Clustering Algorithms: k-Means, DBSCAN, and Hierarchical

Clustering is a fundamental technique in unsupervised learning, where the goal is to group similar data points together without prior labels. In this article, we will explore three popular clustering algorithms: k-Means, DBSCAN, and Hierarchical clustering. Understanding these algorithms is crucial for technical interviews, especially for roles in machine learning and data science.

k-Means Clustering

Overview

k-Means is one of the simplest and most widely used clustering algorithms. It partitions the dataset into k distinct clusters based on feature similarity. The algorithm works iteratively to assign data points to clusters and update the cluster centroids.

How It Works

Initialization: Choose k initial centroids randomly from the dataset.
Assignment: Assign each data point to the nearest centroid, forming k clusters.
Update: Calculate the new centroids by taking the mean of all data points in each cluster.
Repeat: Repeat the assignment and update steps until convergence (i.e., when the centroids no longer change significantly).

Pros and Cons

Pros: Simple to implement, efficient for large datasets, and works well when clusters are spherical and evenly sized.
Cons: Requires the number of clusters k to be specified in advance, sensitive to outliers, and may converge to local minima.

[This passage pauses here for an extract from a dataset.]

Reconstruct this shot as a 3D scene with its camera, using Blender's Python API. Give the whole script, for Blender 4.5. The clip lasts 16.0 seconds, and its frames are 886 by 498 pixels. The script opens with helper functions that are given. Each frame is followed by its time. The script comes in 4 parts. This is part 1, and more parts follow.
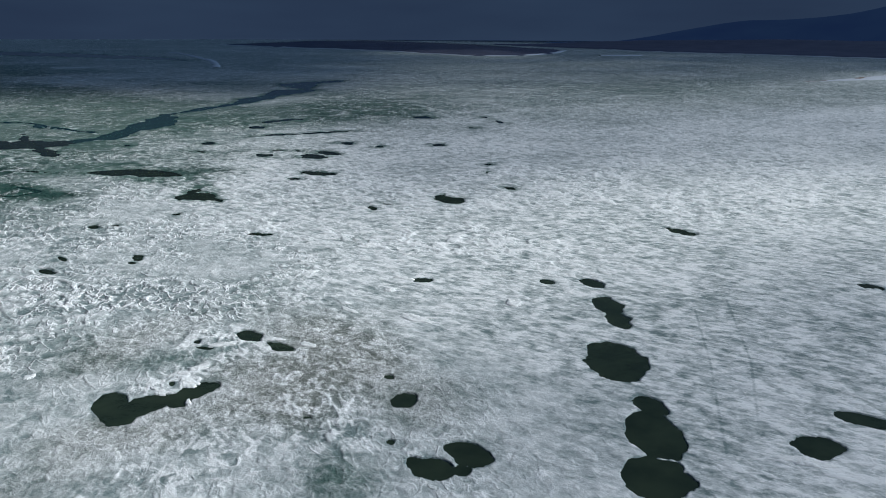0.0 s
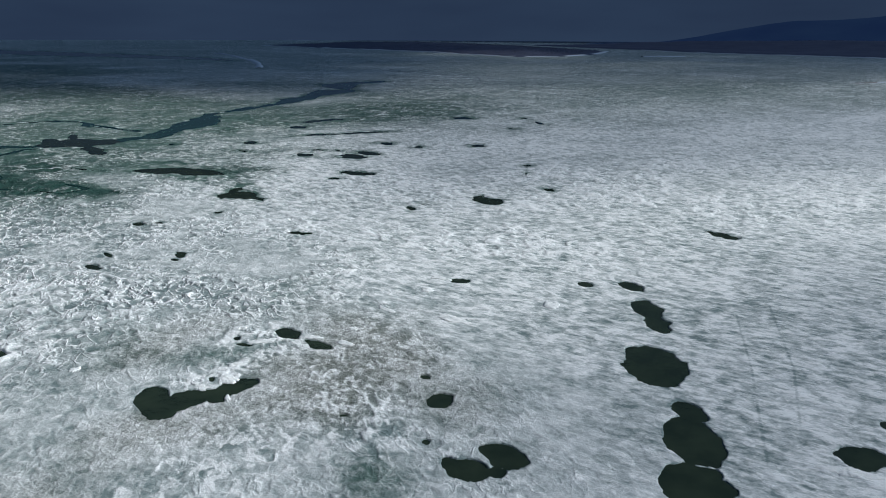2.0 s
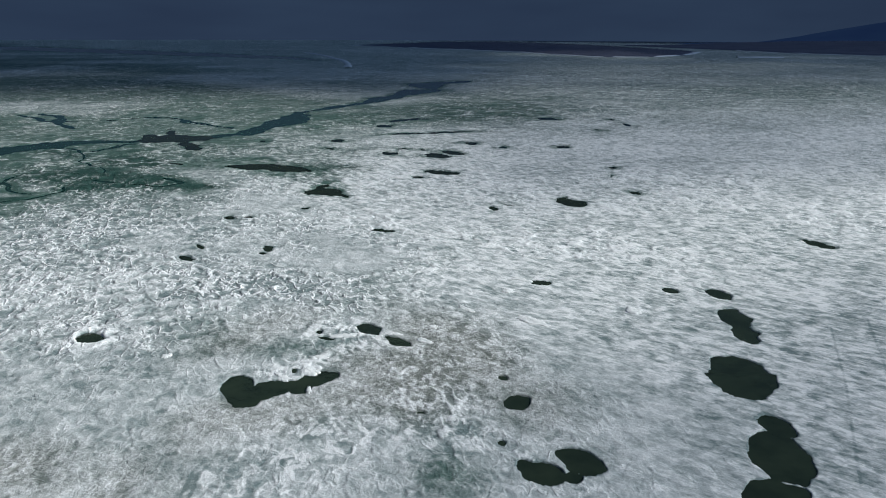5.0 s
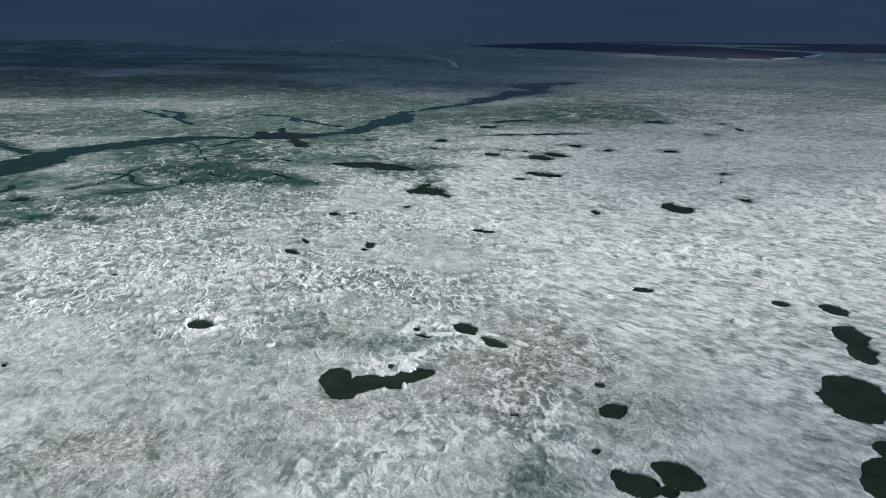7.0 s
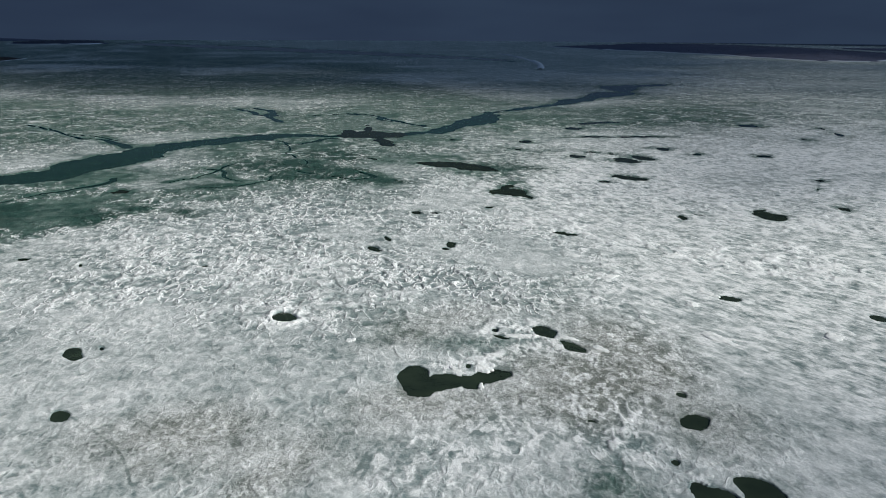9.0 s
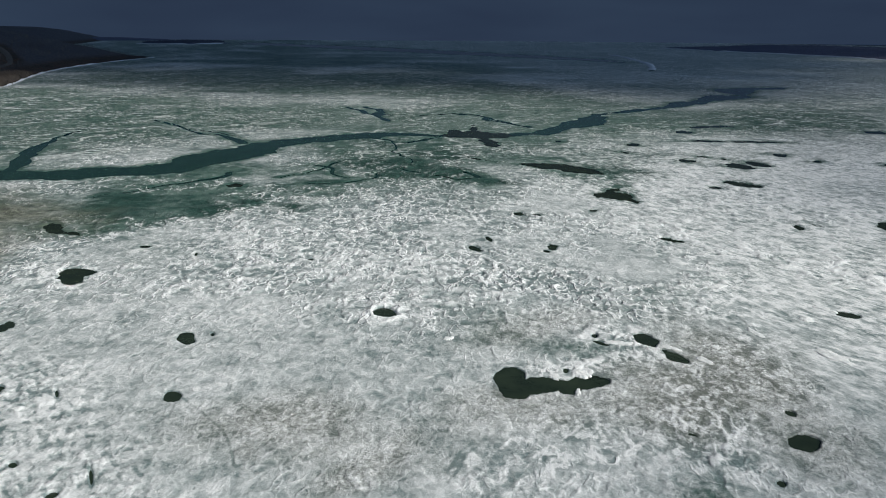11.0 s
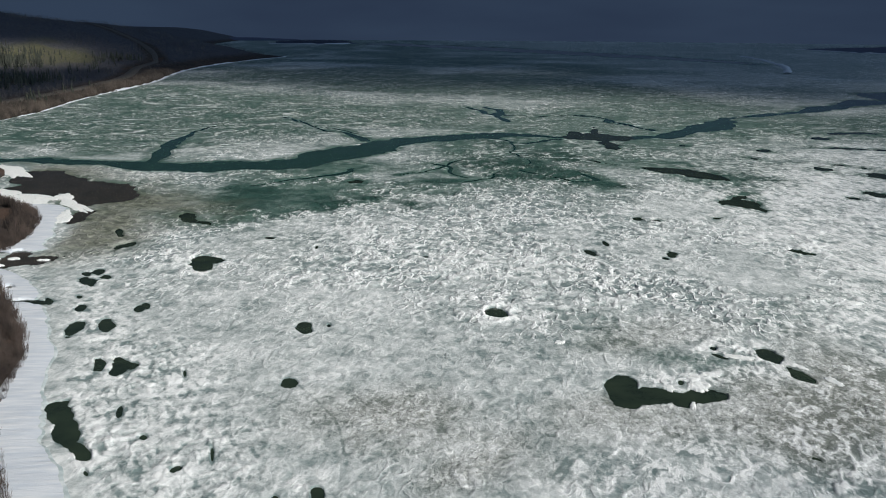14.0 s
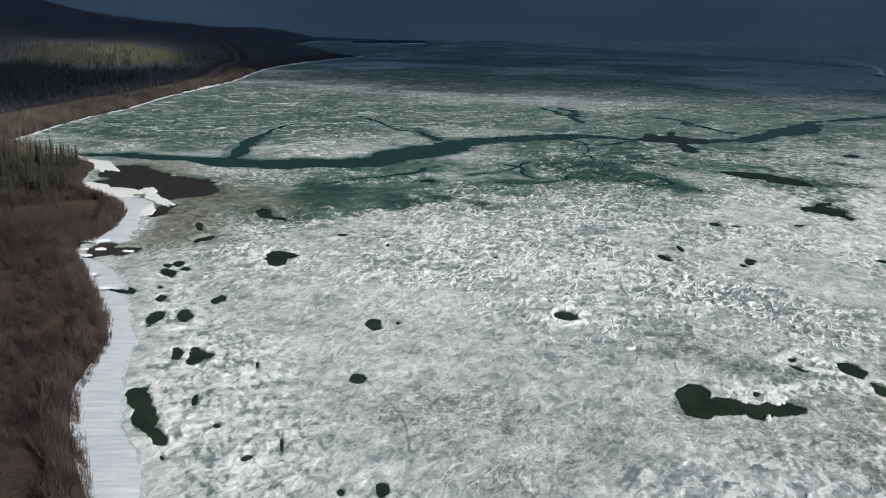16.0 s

DBSCAN (Density-Based Spatial Clustering of Applications with Noise)

Overview

DBSCAN is a density-based clustering algorithm that groups together points that are closely packed together while marking points in low-density regions as outliers. This makes it particularly effective for datasets with varying shapes and sizes.

How It Works

Parameters: Define two parameters: eps (the maximum distance between two samples for them to be considered as in the same neighborhood) and minPts (the minimum number of points required to form a dense region).
Core Points: Identify core points that have at least minPts neighbors within the eps distance.
Cluster Formation: Form clusters by connecting core points and their neighbors. Points that are not reachable from any core point are considered noise.

Pros and Cons

Pros: Does not require the number of clusters to be specified, can find arbitrarily shaped clusters, and is robust to outliers.
Cons: Performance can degrade with high-dimensional data, and the choice of eps and minPts can significantly affect results.

Hierarchical Clustering

Overview

Hierarchical clustering builds a hierarchy of clusters either through a bottom-up (agglomerative) or top-down (divisive) approach. This method does not require a predefined number of clusters and provides a dendrogram to visualize the clustering process.

How It Works

Agglomerative Approach: Start with each data point as its own cluster. Iteratively merge the closest pairs of clusters until only one cluster remains or a specified number of clusters is reached.
Divisive Approach: Start with one cluster containing all data points and recursively split it into smaller clusters.
Dendrogram: The result can be visualized using a dendrogram, which shows the arrangement of clusters and the distances at which merges occur.

Pros and Cons

Pros: No need to specify the number of clusters in advance, provides a comprehensive view of data structure, and can capture complex relationships.
Cons: Computationally expensive for large datasets, sensitive to noise and outliers, and can be difficult to interpret.

Conclusion

Understanding clustering algorithms like k-Means, DBSCAN, and Hierarchical clustering is essential for any aspiring data scientist or machine learning engineer. Each algorithm has its strengths and weaknesses, making them suitable for different types of data and clustering tasks. Familiarity with these concepts will not only help you in technical interviews but also in practical applications of machine learning.